We (YY Game) have launched a product that requires the distributed storage with high TPS (3000+ is the least). Each object is about 10KB. Firstly we consider the object storage system Swift (an openstack child project). We tested it for many times with 5 storage nodes, 1-3 proxy nodes, setup all Account, Container, Object servers with SSD storage. But due to the structure limit, it never reaches the wanted performance. In fact we tested the best TPS with about 800. Why I said the structure limit, because Swift proxy communicates to the storage servers via network, and all files read/write must be passed through the proxy. So proxy becomes the performance bottle, all IO operations to the backend storage via network are really slow.
We have been using Redis in our production environment widely, for a memory cache, Redis is fast. But why not Redis? The primary reason is that Redis is not cluster oriented. For our product, the capability should be increasing over the time. But until now Redis doesn’t handle this well, it is hard to keep the capability and performance increase linearly by adding more nodes into the cluster. So we gave up Redis.
Finally we choose Couchbase.

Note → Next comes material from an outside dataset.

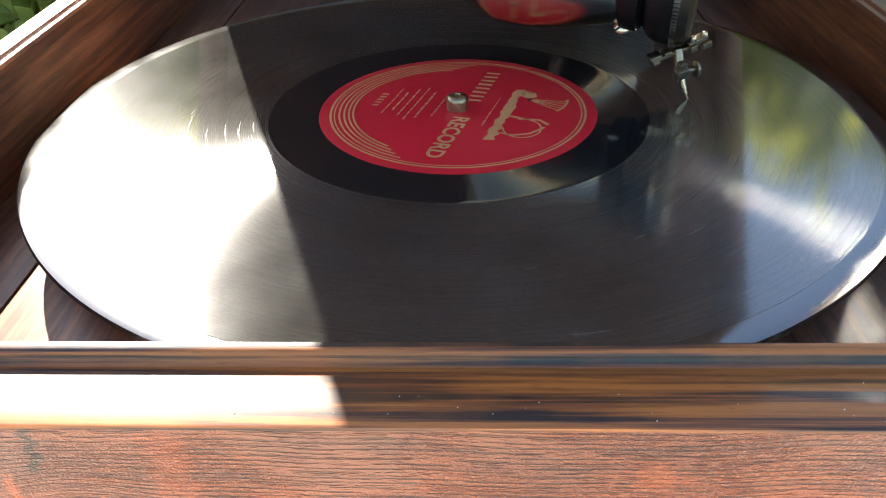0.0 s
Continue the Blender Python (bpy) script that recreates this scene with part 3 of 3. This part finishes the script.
def lettering(words, size, x, y, turn=0.0):
    cu = bpy.data.curves.new("words", "FONT")
    cu.body, cu.size, cu.align_x, cu.align_y = words, size, "CENTER", "CENTER"
    cu.resolution_u, cu.offset = 3, size * 0.028
    holder = new("words", cu)
    bpy.context.view_layer.update()
    me = bpy.data.meshes.new_from_object(holder.evaluated_get(bpy.context.evaluated_depsgraph_get()))
    bpy.data.objects.remove(holder)
    bm = bmesh.new()
    bm.from_mesh(me)
    bm.transform(turned @ Matrix.Translation((x, y, PRINT)) @ Matrix.Rotation(radians(turn), 4, "Z"))
    return bm


# the maker's word is a row of plain bars; the other word can be read
for i in range(8):
    part("word_bar", bars([(-0.0305 + 0.0033 * i, 0.0030, 0.0013, 0.0046)]), LABEL_GOLD, label_disc)
part("word", lettering("RECORD", 0.0070, 0.0195, 0.0030), LABEL_GOLD, label_disc)
rng = random.Random(8)
for y, width, tall in ((-0.0060, 0.018, 0.0005), (-0.0105, 0.020, 0.0007), (-0.0135, 0.026, 0.0005), (-0.0162, 0.022, 0.0005), (-0.0190, 0.015, 0.0006), (-0.0215, 0.020, 0.0004), (0.0106, 0.022, 0.0004)):
    x = -width / 2
    while x < width / 2 - 0.001:
        w = min(rng.uniform(0.0016, 0.0042), width / 2 - x)
        part("print_bar", bars([(x + w / 2, y, w, tall)]), LABEL_GOLD, label_disc)
        x += w + 0.0008
for i in range(5):
    part("print_bar", bars([(-0.0044 + 0.0022 * i, -0.0256, 0.0010, 0.0021)]), LABEL_GOLD, label_disc)


def flat(points):
    """A thin flat piece of gold print within an outline."""
    bm = bmesh.new()
    bm.faces.new([bm.verts.new((x, y, PRINT)) for x, y in points])
    bm.normal_update()
    if next(iter(bm.faces)).normal.z < 0:
        bmesh.ops.reverse_faces(bm, faces=bm.faces)
    bm.transform(turned)
    return bm


def stroke(points, w):
    """A thin gold line of width w through the points."""
    left, right = [], []
    for k, p in enumerate(points):
        a, b = Vector(points[max(k - 1, 0)]), Vector(points[min(k + 1, len(points) - 1)])
        d = (b - a).normalized() * w / 2
        left.append((p[0] - d.y, p[1] + d.x))
        right.append((p[0] + d.y, p[1] - d.x))
    return flat(left + right[::-1])


def emblem():
    """A plain emblem: a worn slab, a fan of fine rays on one end and an open loop on the other."""
    rng = random.Random(12)
    upper = [(x / 1000, (16.6 + rng.uniform(-0.7, 0.9)) / 1000) for x in range(-20, 20, 2)]
    lower = [(x / 1000, (13.6 + rng.uniform(-0.4, 0.5)) / 1000) for x in range(19, -21, -2)]
    part("emblem_slab", flat(upper + lower), LABEL_GOLD, label_disc)
    part("emblem_block", flat([(-0.0190, 0.0166), (-0.0145, 0.0164), (-0.0130, 0.0190), (-0.0150, 0.0215), (-0.0180, 0.0205)]), LABEL_GOLD, label_disc)
    for k in range(5):
        a = radians(62 + 8.5 * k)
        u = Vector((math.cos(a), math.sin(a)))
        v = Vector((-0.0128, 0.0188))
        part("emblem_ray", stroke([tuple(v), tuple(v + u * 0.006 + Vector((0.0003, 0))), tuple(v + u * 0.0125)], 0.00042), LABEL_GOLD, label_disc)
    rim = [Vector((-0.0128, 0.0188)) + Vector((math.cos(radians(a)), math.sin(radians(a)))) * 0.0126 for a in range(58, 104, 5)]
    part("emblem_rim", stroke([tuple(p) for p in rim], 0.0008), LABEL_GOLD, label_disc)
    loop = [(0.0085 + 0.0062 * math.cos(radians(a)), 0.0225 + 0.0055 * math.sin(radians(a))) for a in range(-80, 210, 12)]
    part("emblem_loop", stroke(loop, 0.00055), LABEL_GOLD, label_disc)
    part("emblem_foot", stroke([(0.0010, 0.0170), (0.0022, 0.0215), (0.0015, 0.0262), (0.0040, 0.0292)], 0.0011), LABEL_GOLD, label_disc)
    part("emblem_foot", stroke([(0.0130, 0.0170), (0.0138, 0.0205), (0.0115, 0.0252), (0.0060, 0.0287)], 0.0009), LABEL_GOLD, label_disc)


emblem()

# ---- tone arm with its sound box ----
arm = thing("tone_arm", "nickel tone arm with a black sound box, needle lowered", "tone arm", (0.070, 0.298, BOARD))


def arm_part(name, bm, material, label="", parent=None):
    bm.transform(Matrix.Translation(-arm.location))
    return part(name, bm, material, parent or arm, label)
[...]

It has the advantages which are very suitable for us:
- Pretty good performance, we tested it getting the TPS as good as 20K+
- Very good scalability, scaling up or down the cluster is honestly easy
- Performance and capability can be growing linearly by adding nodes into the cluster
- No single point of failure or performance bottle
- Data can be saved with replicas and auto failover to be setup
- The amazing web management and realtime statistics systems
We have 8 nodes, each with 48 GB memory, 17 TB disk (Raid5) mounted as a separated partition. So we have the cluster with 320 GB memory, 130 TB disk totally (should keep some resources for the system).
Until now the cluster run well for our situation, thanks to Couchbase Server and the development team.